The high road doesn’t just carry location information; it carries motion signals, too. Adding motion to letters might boost the high road signal, helping dyslexics get control of their spotlight of attention and improve their reading. To help, we created a special version of Kermit that is animated, with letters that draw themselves.
A font that draws itself
How do you create an animated font?
Because Kermit is built as a Variable Font, it is not limited to Light, Regular, or Bold styles. It can produce any level of boldness thanks to Variable Font technology.

But the technology isn’t just for typography. It can vary in color, style, or even change a letter’s shape over time, making the font animated.
The math behind Variable Fonts, called linear interpolation, makes animation awkward because points on the letter’s outline must move in a straight line at a constant speed. Natural-looking animation through curves needs to use a higher order of mathematics.
An animation showing the advantage of HOI interpolation versus linear interpolation.

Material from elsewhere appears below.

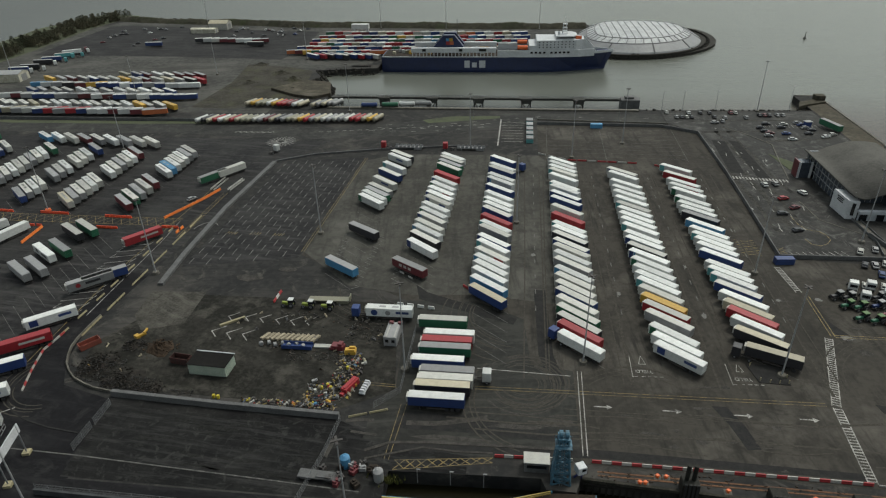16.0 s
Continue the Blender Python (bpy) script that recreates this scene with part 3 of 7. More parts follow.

Press play to show the animation or use the slider to control it yourself.
As a workaround, you could move points along many tiny lines so they seem to flow around a curve naturally. That, however, would require designers to draw dozens of versions of each letter like cartoon animators of the 1930’s–1970’s, painstakingly drawing 24 pictures for every second of film.
Luckily, Kermit’s designers had a clever mathematical idea: to combine independent linear parts of a Variable Font to create higher order math. They call it Higher Order Interpolation, or HOI for short. (Fun fact: In the Netherlands, where Underware is based, “Hoi” means “Hi”).

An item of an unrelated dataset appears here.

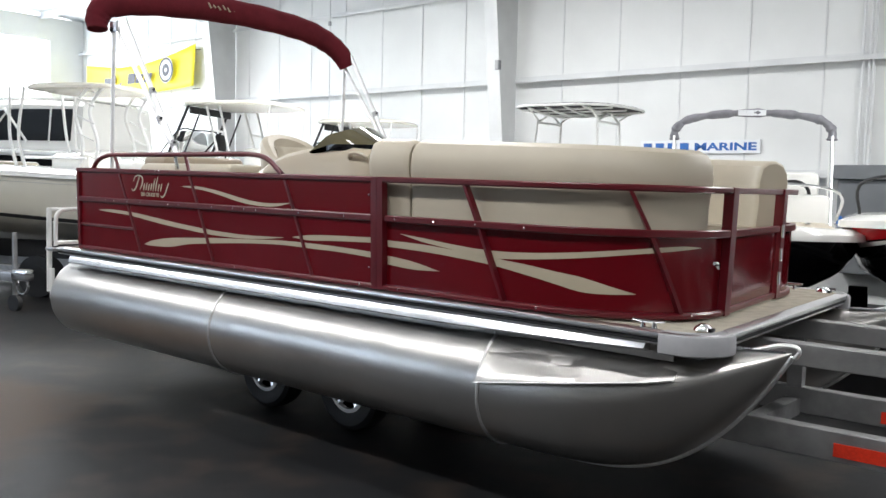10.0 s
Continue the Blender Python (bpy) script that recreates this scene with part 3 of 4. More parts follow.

That breakthrough enabled the designers to create smooth animations that accelerate, decelerate, and turn corners with the control of an old school animator, without having to draw thousands of pictures. This makes Kermit’s animation feel like it’s naturally drawing itself with a pen.
An animation showing how Kermit can draw itself smoothly using HOI and variable font technologies. Press play to start the animation or use the slider to control it yourself.
We hope this animation will strengthen the high road signal in dyslexics, helping them better understand letter order and more easily recognize words. That could enable them to spend more time reading and training the neural pathways for reading. We are still testing this idea and will release the animated version only when we can scientifically prove its benefits.
Empowering children
Writing systems, which are over 5,500 years old, are one of humanity’s greatest inventions. Like magic or telepathy, they transmit ideas and creativity across the globe and across generations. It is one of the ways that we express our humanity. Now, it’s time for an upgrade. Time to take advantage of our latest technologies and research to empower more children to read.
In designing a child-centric font for reading, we hope to support children learning to read while also making it more enjoyable, valuable, and accessible for everyone to read. We explore new frontiers with the animated version of Kermit, new methods of research-based expressiveness, and new ways of making reading look fun and easy to all kids, regardless of reading skill.
The power of reading sets a child’s imagination on fire, and no movie or technology can surpass the theater of the mind. Reading gives children agency and, ultimately, confidence. It impacts the trajectory of their lives, from their academic performance across subjects, to future job prospects, to their self-image and whether or not they feel incompetent or capable. Every child deserves the opportunity to thrive, and we are dedicated to trying ideas new and old to help them. We hope that this first release of Kermit is the next step on that journey.
The basic styles of Kermit (Regular, Bold, Italic, and Bold Italic) are available today in Office, with the remaining 38 styles arriving in early May. If you want to try out the font online in the meantime, you can go to the demo site at Kermit-font.com.